* Challenge: Show every line containing "with" by copying it.

* Source excerpt:

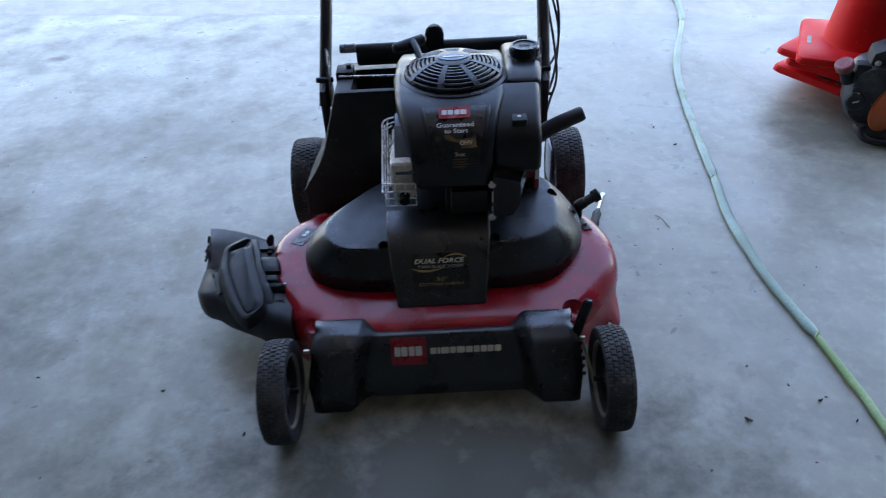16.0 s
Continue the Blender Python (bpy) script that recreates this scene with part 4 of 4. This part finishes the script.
# ---- things round the mower ----
GREEN = surface("green_hose_fabric", (0.24, 0.37, 0.11), 0.42, mottle=(3, 0.25), grain=(160, 0.15), dust=((0.42, 0.52, 0.34), 0.4, 6.0))
MINT = surface("chalky_hose_fabric", (0.27, 0.38, 0.29), 0.42, mottle=(6, 0.3), grain=(160, 0.15), dust=((0.42, 0.49, 0.46), 0.55, 9.0))
CONE = surface("orange_red_vinyl", (0.74, 0.010, 0.008), 0.55, mottle=(8, 0.08), grain=(120, 0.05), dust=((0.66, 0.07, 0.05), 0.1, 7.0), spec=0.22)
TAPE = surface("silver_tape", (0.22, 0.22, 0.21), 0.5, metal=0.2, mottle=(60, 0.4))
ORANGE = surface("orange_plastic", (0.65, 0.13, 0.03), 0.45, mottle=(14, 0.12), dust=((0.4, 0.22, 0.14), 0.3, 14.0))
TOOLGREY = surface("dark_grey_plastic", (0.015, 0.017, 0.020), 0.42, mottle=(18, 0.3), dust=((0.16, 0.155, 0.15), 0.4, 14.0))
CAPRED = surface("dull_red_plastic", (0.28, 0.05, 0.05), 0.5, mottle=(30, 0.15), dust=((0.5, 0.38, 0.36), 0.4, 30.0))

HOSE = [(0.99, -1.6, 0.012), (1.01, -0.9, 0.012), (0.999, -0.27, 0.012), (0.989, -0.145, 0.012), (0.972, 0.015, 0.012), (0.942, 0.195, 0.012), (0.931, 0.325, 0.012), (0.928, 0.56, 0.012), (0.957, 0.803, 0.012), (0.985, 1.07, 0.012), (1.021, 1.367, 0.012), (1.062, 1.62, 0.012), (1.125, 1.87, 0.012), (1.268, 2.295, 0.012), (1.323, 2.59, 0.012), (1.290, 2.83, 0.010), (1.222, 3.08, 0.008), (1.177, 3.423, 0.008), (1.134, 3.996, 0.008), (1.08, 4.9, 0.008)]
KINKS = (0.017, 0.81, 1.22, 1.48, 2.30, 2.84)
pts = smooth_path(HOSE, 26)
rad = []
for i, q in enumerate(pts):
    r = 0.0147 + 0.0024 * noise.noise(q * 5) + 0.0012 * noise.noise(q * 14)
    for ky in KINKS:
        r -= 0.0036 * math.exp(-((q.y - ky) / 0.013) ** 2)
        r += 0.0015 * math.exp(-((q.y - ky - 0.04) / 0.02) ** 2)
    rad.append(r)
hose = thing("garden_hose", "flat pale green garden hose lying kinked across the floor", "hose")
for ky in KINKS:
    i = min(range(len(pts)), key=lambda k: abs(pts[k].y - ky))
    q, d = pts[i], (pts[i + 1] - pts[i - 1]).normalized()
    part("kink_fold", loft([[Vector((q.x + 0.003, q.y, 0.012)) + d * (0.004 * math.sin(a) + 0.010 * w) + d.cross(Vector((0, 0, 1))) * w * 0.0118 + Vector((0, 0, 0.0045 * math.cos(a) * (1 - 0.5 * w * w) + 0.0015)) for a in [2 * math.pi * k / 10 for k in range(10)]] for w in (-0.95, -0.5, 0, 0.5, 0.95)]), MINT if ky > 0.5 else GREEN, hose, "folded kink")
line = [(q.x + 0.003, q.y, 0.0095 + (0 if q.y < 2.95 else -0.004)) for q in pts]
split = min(range(len(pts)), key=lambda k: abs(pts[k].y - 0.017))
part("hose_body", tube(line[split:], rad[split:], 12, flat=0.62), MINT, hose, "pale chalky mint stretch")
half = min(range(len(pts)), key=lambda k: abs(pts[k].y - 1.48))
part("hose_stripe", tube([(x + 0.0035, y, z + 0.0044) for x, y, z in line[split:half]], [r * 0.50 * min(1, 0.2 + k / 12) for k, r in enumerate(rad[split:half])], 8, flat=0.55), GREEN, hose, "yellow-green fold along the hose")
part("hose_stripe", tube([(x + 0.0065, y, z - 0.0030) for x, y, z in line[:split + 1]], [r * 0.50 for r in rad[:split + 1]], 8, flat=0.6), MINT, hose, "chalky grey edge along the hose")
part("hose_body", tube(line[:split + 1], [r * (0.66 + 0.16 * i / split) for i, r in enumerate(rad[:split + 1])], 12, flat=0.62), GREEN, hose, "bright green stretch")


def traffic_cone(m, tall, label, tapes=()):
    """A square-based cone; m lays its base, tall sets the height of its body."""
    cone = thing("traffic_cone", label, "traffic cone", "stack of traffic cones")
    rings = []
    for w, z, r in ((0.218, 0.0, 0.030), (0.227, 0.006, 0.030), (0.227, 0.020, 0.030), (0.222, 0.030, 0.032), (0.205, 0.037, 0.045), (0.160, 0.042, 0.13)):
        rings.append([m @ Vector((x, y, z)) for x, y in rounded(2 * w, 2 * w, r, 8)])
    part("base", loft(rings), CONE, cone, "thick square base")
    part("body", turned([(0.150, 0.036), (0.144, 0.044), (0.140, 0.060), (0.040, 0.035 + tall), (0.034, 0.040 + tall)], m, 48), CONE, cone)
    for x, y, w, d in tapes:
        part("tape", prism(rounded(w, d, 0.003), m @ Matrix.Translation((x, y, 0.0375)), 0.002), TAPE, cone, "silver tape patch")
    return cone


def lean(x, y, z, yaw, tx, ty):
    return Matrix.Translation((x, y, z)) @ Matrix.Rotation(radians(tx), 4, "X") @ Matrix.Rotation(radians(ty), 4, "Y") @ Matrix.Rotation(radians(yaw), 4, "Z")


traffic_cone(lean(1.722, 1.475, 0.038, -50, 0, 7), 0.50, "orange-red vinyl traffic cone at the foot of a stack", [(-0.02, -0.195, 0.05, 0.03), (0.05, -0.195, 0.05, 0.03)])
traffic_cone(lean(1.738, 1.465, 0.089, -40, 0, 7), 0.52, "orange-red vinyl traffic cone inside a stack")
traffic_cone(lean(1.702, 1.445, 0.142, -47, 0, 5), 0.55, "orange-red vinyl traffic cone inside a stack")
traffic_cone(lean(1.702, 1.415, 0.186, -25, 0, 0), 0.80, "orange-red vinyl traffic cone on top of a stack", [(-0.180, -0.045, 0.036, 0.075)])

# power tool head beside the cones
tool = thing("power_tool", "orange and dark grey petrol tool head beside the cones", "power tool")
T = Matrix.Translation((1.58, 1.135, 0.0)) @ Matrix.Rotation(radians(-20), 4, "Z")


def tp(x, y, z):
    return T @ Vector((x, y, z))


part("foot", prism([(0.03, -0.10), (0.08, -0.125), (0.24, -0.12), (0.26, 0.04), (0.06, 0.06), (0.01, -0.02)], T, 0.028, 0.008), MATT, tool, "black plastic foot")
part("housing", loft([[tp(x * s + 0.08, y, z * s + 0.16) for x, z in rounded(0.26, 0.24, 0.08, 6)] for y, s in ((-0.085, 0.70), (-0.075, 0.9), (-0.05, 1.0), (0.06, 1.0), (0.09, 0.85))]), TOOLGREY, tool, "dark grey engine housing")
part("side_cover", loft([[tp(0.100 + 0.060 * k * math.cos(a) + 0.022 * k * math.sin(a), -0.084 - d, 0.135 + 0.098 * k * math.sin(a)) for a in [2 * math.pi * i / 40 for i in range(40)]] for k, d in ((1.0, 0.0), (1.0, 0.010), (0.93, 0.018), (0.6, 0.026), (0.05, 0.029))]), ORANGE, tool, "tall oval orange cover")
part("boss", turned([(0.035, 0), (0.035, 0.02), (0.028, 0.026), (0, 0.026)], along(tp(-0.015, -0.072, 0.14), tp(-0.04, -0.2, 0.16)), 24), TOOLGREY, tool)
part("fuel_cap", turned([(0.030, 0), (0.032, 0.004), (0.032, 0.022), (0.028, 0.026), (0, 0.026)], along(tp(-0.08, -0.06, 0.255), tp(-0.13, -0.10, 0.36)), 24), CAPRED, tool, "dull red fuel cap")
part("cap_neck", turned([(0.024, 0), (0.022, 0.05)], along(tp(-0.055, -0.04, 0.20), tp(-0.08, -0.06, 0.255)), 16), MATT, tool)
part("top_cover", prism([(-0.03, 0.0), (0.20, 0.0), (0.20, 0.10), (0.02, 0.11), (-0.02, 0.09)], T @ frame_at((0.02, 0.05, 0.225), (1, 0, 0), (0, 0, 1)), 0.11, 0.012), MATT, tool, "black top cover")
for i in range(6):
    part("cooling_fin", box(-0.004, 0.004, -0.010, 0.006, -0.03, 0.03, 0.0015, m=T @ Matrix.Translation((0.09 + 0.02 * i, -0.078, 0.235)) @ Matrix.Rotation(radians(25), 4, "Y")), MATT, tool)
part("carburettor", box(-0.045, 0.005, -0.07, -0.02, 0.225, 0.275, 0.008, m=T), MATT, tool, "black carburettor")
part("bulb", turned([(0.006, 0), (0.013, 0.004), (0.014, 0.012), (0.008, 0.020), (0.0, 0.022)], along(tp(0.02, -0.05, 0.272), tp(0.02, -0.08, 0.36)), 16), SILVER, tool, "pale priming bulb")
part("boss_mark", prism(rounded(0.022, 0.006, 0.001), T @ frame_at((-0.020, -0.0995, 0.146), (1, 0.1, 0.35), (-0.3, -0.1, 1)), 0.001), SILVER, tool, "small pale mark")
part("skid_bar", tube(smooth_path([tp(0.02, -0.115, 0.055), tp(0.03, -0.135, 0.030), tp(0.08, -0.150, 0.020), tp(0.26, -0.150, 0.020)], 5), 0.012, 8), MATT, tool, "black skid bar")

# screwdriver
driver = thing("screwdriver", "screwdriver with a black grip lying on the floor beside the deck", "screwdriver")
part("blade", merged(rod((0.519, 0.628, 0.018), (0.555, 0.728, 0.010), 0.0045, 12), prism([(-0.005, 0), (0.005, 0), (0.007, 0.014), (0.006, 0.024), (-0.006, 0.024), (-0.007, 0.014)], frame_at((0.553, 0.723, 0.008), (0.94, -0.34, 0), (0.34, 0.94, -0.05)), 0.003)), STEEL, driver, "bright steel blade")
part("grip", turned([(0.010, 0), (0.015, 0.006), (0.016, 0.03), (0.013, 0.06), (0.015, 0.09), (0.010, 0.10), (0.008, 0.112)], along((0.482, 0.525, 0.018), (0.520, 0.630, 0.018)), 16), MATT, driver, "black grip")


# ---- small things on the floor ----
LEAF = surface("dry_leaf", (0.10, 0.07, 0.05), 0.8, mottle=(80, 0.3))
SCORE = surface("concrete_crack", (0.27, 0.25, 0.225), 0.9)
CRUMB = surface("dark_crumb", (0.06, 0.052, 0.045), 0.9)


def curl(x, y, length, width, turn, mat, name, label, category, rise=0.006):
    """A small curled leaf or scrap lying on the floor."""
    ob = thing(name, label, category)
    length, width, rise = length * 0.75, width * 0.6, rise * 0.6
    m = Matrix.Translation((x, y, 0)) @ Matrix.Rotation(turn, 4, "Z")
    rows = []
    for i in range(7):
        u = i / 6 - 0.5
        w = width * math.sqrt(max(0.02, 1 - (2 * u) ** 2)) / 2
        z = 0.001 + rise * (2 * u) ** 2
        rows.append([m @ Vector((u * length, -w, z + 0.002)), m @ Vector((u * length, 0, z)), m @ Vector((u * length, w, z + 0.003)), m @ Vector((u * length, w, z + 0.0045)), m @ Vector((u * length, 0, z + 0.0015)), m @ Vector((u * length, -w, z + 0.0035))])
    part("blade", loft(rows), mat, ob)
    return ob


curl(0.706, -0.243, 0.026, 0.013, -0.7, LEAF, "leaf_scrap", "small curled brown leaf scrap on the floor", "leaf")
curl(-0.727, -0.061, 0.013, 0.010, 0.4, CRUMB, "dirt_crumb", "small dark crumb of dirt on the floor", "dirt")
curl(-0.490, -0.214, 0.014, 0.009, 1.2, CRUMB, "dirt_crumb", "small dark crumb of dirt on the floor", "dirt")
curl(0.894, 1.055, 0.019, 0.012, 0.2, CRUMB, "leaf_scrap", "small dark leaf scrap on the floor", "leaf")
curl(0.849, 1.197, 0.016, 0.008, 0.9, CRUMB, "dirt_crumb", "small dark crumb of dirt on the floor", "dirt")
curl(0.895, -0.196, 0.016, 0.009, 0.1, CRUMB, "dirt_crumb", "small dark crumb of dirt on the floor", "dirt")
curl(0.839, -0.144, 0.010, 0.006, 2.0, CRUMB, "dirt_crumb", "small dark crumb of dirt on the floor", "dirt")
curl(0.952, -0.262, 0.012, 0.008, 0.8, CRUMB, "dirt_crumb", "small dark crumb of dirt on the floor", "dirt")
twig = thing("straw_bit", "thin bent straw bit on the floor", "straw")
part("stem", tube(smooth_path([(0.704, 0.605, 0.002), (0.716, 0.585, 0.008), (0.728, 0.553, 0.003), (0.732, 0.530, 0.006)], 5), 0.0016, 6), PALE, twig)

# fine litter and specks, too small to count
rng = random.Random(7)
bits = bmesh.new()
spots = [(rng.uniform(-2.4, 1.6), rng.uniform(-0.7, 2.5)) for i in range(110)] + [(rng.uniform(0.5, 1.1), rng.uniform(-0.4, 1.4)) for i in range(24)]
for x, y in spots:
    r = rng.uniform(0.0010, 0.0030)
    made = bmesh.ops.create_icosphere(bits, subdivisions=1, radius=r)["verts"]
    a, k = rng.uniform(0, 3.1), rng.uniform(1.0, 2.6)
    for v in made:
        q = v.co.copy()
        q.x *= k
        v.co = Vector((x + q.x * math.cos(a) - q.y * math.sin(a), y + q.x * math.sin(a) + q.y * math.cos(a), q.z * 0.5 + r * 0.4))
tagged(link_mesh("floor_litter", bits, CRUMB, None), "fine dark specks of litter strewn over the floor", "litter", kind="stuff")

# hairline cracks in the slab
cracks = bmesh.new()
for line in ([(1.20, 2.05), (1.26, 1.97), (1.30, 1.86), (1.315, 1.72), (1.33, 1.61), (1.375, 1.52), (1.42, 1.40), (1.44, 1.22), (1.50, 1.02)], [(1.30, 2.02), (1.40, 2.04), (1.52, 2.03)], [(1.30, 2.34), (1.46, 2.33), (1.62, 2.30)]):
    pts = smooth_path([(x, y, 0) for x, y in line], 5)
    for i in range(len(pts) - 1):
        a, b = pts[i], pts[i + 1]
        a = a + Vector((0.006 * noise.noise(a * 30), 0.006 * noise.noise(a * 30 + Vector((5, 0, 0))), 0)) if i else a
        w = 0.0007 + 0.0008 * noise.noise(a * 8)
        s = (b - a).normalized().cross(Vector((0, 0, 1))) * w
        quad = [cracks.verts.new(q) for q in (a - s + Vector((0, 0, 0.0006)), a + s + Vector((0, 0, 0.0006)), b + s + Vector((0, 0, 0.0006)), b - s + Vector((0, 0, 0.0006)))]
        cracks.faces.new(quad)
tagged(link_mesh("floor_crack", cracks, SCORE, None), "hairline cracks in the concrete floor", "crack", kind="structure")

* Finished exercise:
Continue the Blender Python (bpy) script that recreates this scene with part 4 of 4. This part finishes the script.
driver = thing("screwdriver", "screwdriver with a black grip lying on the floor beside the deck", "screwdriver")